A collaboration has been announced between Clariter, BioBTX, Bollegraaf, and N+P that will see the development and construction of Europe's largest and most advanced plastic waste sorting plant for the chemical recycling industry in Delfzijl, the Netherlands.
The new facility will have an annual processing capacity of 350,000 tonnes - a volume, say the partners, equivalent to the amount of plastic packaging thrown away each year by more than 11 million Dutch citizens. The unit will mainly sort and process very low-grade plastic waste that would otherwise be sent to be incinerated or landfilled. The output of the plant will serve as feedstock for the chemical recycling operations of clean tech company Clariter and BioBTX, which produces BTX from biomass and plastics. The project is expected to come online by 2025.
The new Raw Material Preparation centre (RPMC), as the sorting facility is known, will initially be processing waste from the countries around the Netherlands, as the Dutch organisation for extended producer responsibility currently does not allow access to its waste streams by chemical recyclers.

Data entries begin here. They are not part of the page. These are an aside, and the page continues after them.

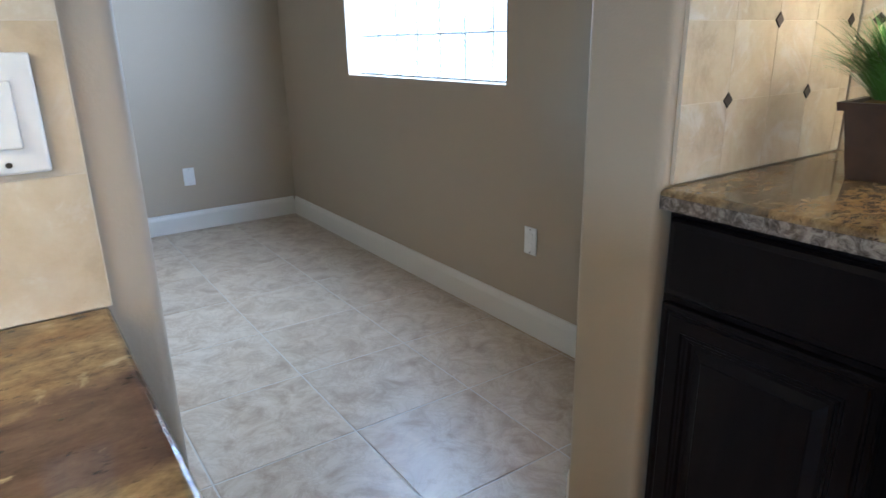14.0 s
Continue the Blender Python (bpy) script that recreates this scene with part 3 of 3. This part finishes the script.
PANEL = [(0, 0.0), (0.006, 0.004), (0.016, 0.006), (0.026, 0.003), (0.030, 0.0012)]
part("leaf", box(-W / 2, W / 2, -0.006, -0.0005, 0.012, 2.03, 0.002, 1), DOORPAINT, dr)
part("upper_panel", arched(0.56, 1.09, 0.10, PANEL, -0.28, 0.80, -0.0063), DOORPAINT, dr)
part("lower_panel", rings(0.56, 0.50, PANEL, -0.28, 0.16, -0.0063), DOORPAINT, dr)
for k in range(7):
    x = -0.21 + 0.07 * k
    part("panel_bead", box(x - 0.003, x + 0.003, -0.0080, -0.0074, 0.86, 1.75), DOORPAINT, dr)
part("casing", box(-W / 2 - 0.064, -W / 2 - 0.004, -0.022, -0.0005, 0.003, 2.034, 0.005, 2), TRIM, dr)
part("casing", box(W / 2 + 0.004, W / 2 + 0.064, -0.022, -0.0005, 0.003, 2.034, 0.005, 2), TRIM, dr)
part("casing", box(-W / 2 - 0.064, W / 2 + 0.064, -0.022, -0.0005, 2.0345, 2.088, 0.005, 2), TRIM, dr)
part("handle_rose", tube([(0.345, -0.0065, 0.92), (0.345, -0.02, 0.92)], 0.032, 20), ORB, dr, "dark bronze door handle")
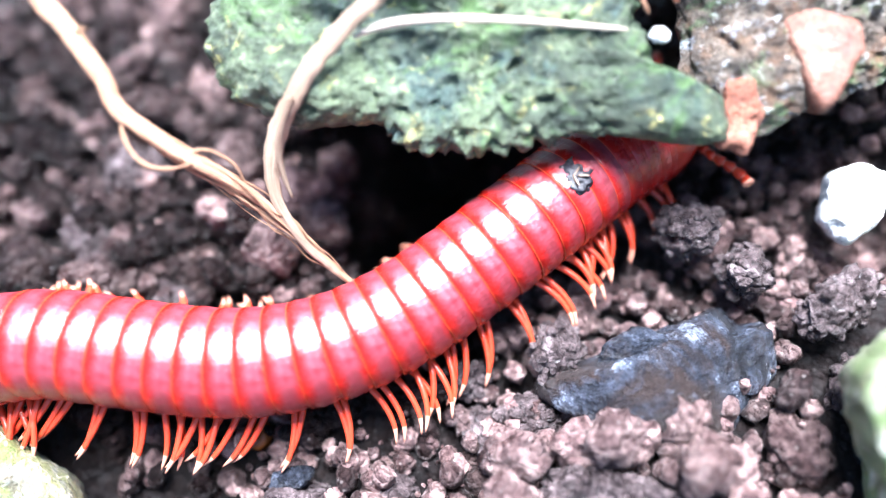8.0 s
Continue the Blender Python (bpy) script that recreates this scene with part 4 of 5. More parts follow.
for u, v, w, size, seed in ((59.4, 28.2, 2.9, (2.2, 1.9, 1.8), 51), (62.4, 28.4, 3.2, (2.4, 1.8, 1.7), 52), (65.2, 26.4, 2.9, (2.6, 1.9, 1.9), 53), (62.0, 25.6, 2.2, (1.9, 1.4, 1.6), 54)):
    tagged(facet_stone("slate_fragment", u, v, w, size, MAT["green_slate"], "glossy blue-black slate fragment wedged under the boulder", "stone", seed, 9, seed * 40, 0, 0.1, 4), group="slate fragments")
rock("white_pebble", [(71.5, 9.5), (72.2, 12.7), (74.3, 13.4), (75.9, 12.5), (75.5, 9.8), (73.1, 7.7)], (73.8, 10.7), -4.8, 1.2, 2, MAT["white_grit"], "chalk-white pebble on the soil", "pebble", 0.3, 0.25, (0, 0), 80, 24, 4, 80)
rock("dark_chunk", [(190.4, 37.5), (193.3, 39.1), (196.5, 38.8), (197.5, 35), (196.5, 31.5), (193.4, 30.9), (190.9, 31.8)], (194, 35), -1.5, 2.0, 4, MAT["clod"], "dark jagged stone standing in the soil", "stone", 0.9, 0.5, (0, 0), 100, 30, 4, 83)
rock("orange_bit", [(64.5, 17.7), (66.1, 17.5), (66.5, 15.8), (65.4, 13.3), (63.7, 14.0), (64.2, 15.8)], (65.1, 15.6), 0.5, 0.6, 1.6, MAT["orange_stone"], "orange brick-like grain stuck in the gritty stone", "stone", 0.3, 0.2, (0, 0), 70, 20, 3, 86)
rock("orange_bit", [(67.6, 20.9), (69.2, 21.6), (71.9, 20.6), (72.0, 18.8), (70.6, 16.4), (69.4, 15.0), (68.7, 17)], (69.9, 18.8), 0.4, 0.9, 1.9, MAT["wedge_stone"], "wedge of smooth terracotta stone stuck in the gritty stone", "stone", 0.15, 0.06, (0.12, -0.1), 70, 20, 8, 89)
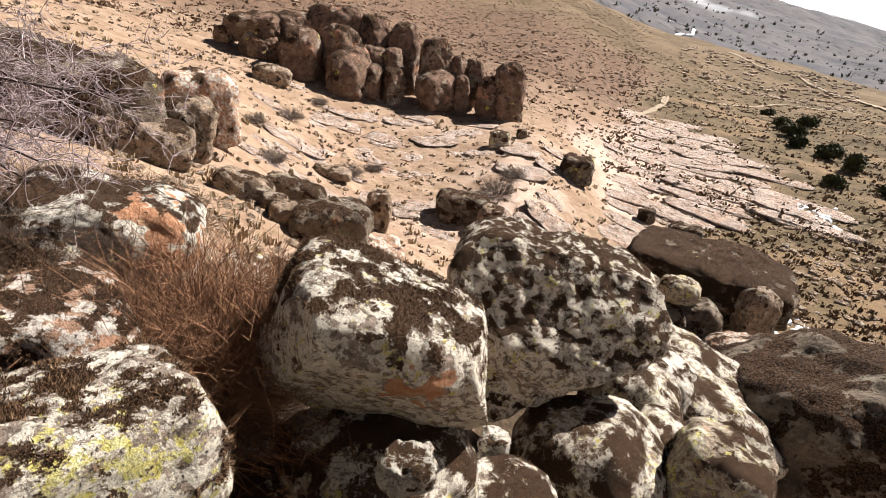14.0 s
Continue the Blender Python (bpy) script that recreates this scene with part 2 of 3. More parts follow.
def boulder(label, c, r, turn=(0, 0, 0), material=None, seed=1, sub=5, block=3.0, cuts=(), rough=0.06, moss=0.3, moss_size=0.16, moss_up=0.45, pits=0, group="", name="boulder", crack=0.5, bare=(), gold=(), fibres=0, fibre_len=0.017):
    """A boulder with centre c, half sizes r and a turn in degrees. block: 2 round to 6 boxy. cuts: planes (nx, ny, nz, h) in the unit
    boulder that flatten it. moss: share of dark moss, more on faces that look up by moss_up."""
    u, faces = sphere(sub)
    p = u / (np.abs(u) ** block).sum(1)[:, None] ** (1 / block)
    for nx, ny, nz, h in cuts:
        n = np.array((nx, ny, nz), float)
        n /= np.linalg.norm(n)
        d = p @ n - h
        p = p - np.outer(np.maximum(d, 0) * 0.94, n)
    rr = np.array(r, float)
    v = p * rr
    size = float(np.cbrt(rr.prod()))
    q = v / size
    out = normals_of(v, faces)
    bump = rough * 1.6 * fbm(q * 1.3 + seed * 3.7, 3, seed) + rough * 0.5 * fbm(q * 4.5 + seed, 3, seed + 5)
    bump -= rough * crack * cracks(q * 1.1 + seed * 1.9, seed + 9)
    bump += rough * 0.16 * fbm(q * 14 + seed, 2, seed + 3)
    for k in range(pits):
        rng = np.random.RandomState(seed * 31 + k)
        d = rng.normal(size=3)
        d[2] = abs(d[2]) * 0.6
        d /= np.linalg.norm(d)
        w = rng.uniform(0.03, 0.08)
        bump -= w * 1.1 * np.exp(-(((u - d) ** 2).sum(1) / (w * w)) ** 1.5)
    v = v + out * (bump * size)[:, None]
    m = pose(*c, *turn)
    m3 = np.array(m.to_3x3())
    v = v @ m3.T
    n = normals_of(v, faces)
    w = v + np.array(c)
    mk = 0.5 + 0.56 * fbm(w / moss_size + seed, 4, seed + 2, 0.6) + (moss - 0.56) * 1.1 + moss_up * (np.clip(n[:, 2], -0.4, 0.8) - 0.4)
    bk = np.zeros(len(w))
    for bx, by, bz, br in bare:
        dd = np.linalg.norm((w - np.array((bx, by, bz))) , axis=1) / br
        bk = np.maximum(bk, np.clip(1.15 - dd + 0.75 * fbm(w / (br * 0.45), 4, seed + 8, 0.6), 0, 1))
    gk = np.zeros(len(w))
    for bx, by, bz, br in gold:
        gk = np.maximum(gk, np.clip(1.3 - np.linalg.norm(w - np.array((bx, by, bz)), axis=1) / br, 0, 1))
    mk = mk - 0.45 * gk
    ob = mesh_object(name, v, faces, material or ROCK_MOSSY, attrs={"moss": mk, "bare": bk, "gold": gk})
    ob.location = c
    if fibres:
        moss_fibres(ob, v, n, np.where(bk > 0.3, 0, mk), fibres, fibre_len, seed)
    return tagged(ob, label, "rock", group)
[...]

“We hope the Dutch EPR organization will soon provide access to its waste streams for chemical recycling. This way, we could improve Dutch recycling rates and avoid unnecessary waste shipments,” said Jasper Munier, business development manager at Clariter.
The RMPC will boost recycling rates in Europe and reduce CO2 emissions by helping the industry to replace the use of fossil-based petrochemicals with plastic waste-based alternatives.
The project partners each have a specific role in the project: Clariter and BioBTX will be the offtakers of the raw material; N+P is responsible for the supply of plastic waste; the technology will be delivered by sorting and recycling expert Bollegraaf.
The RMPC will be in the Groningen Seaports area, an area that is rapidly growing into one of Europe’s most efficient circular hubs.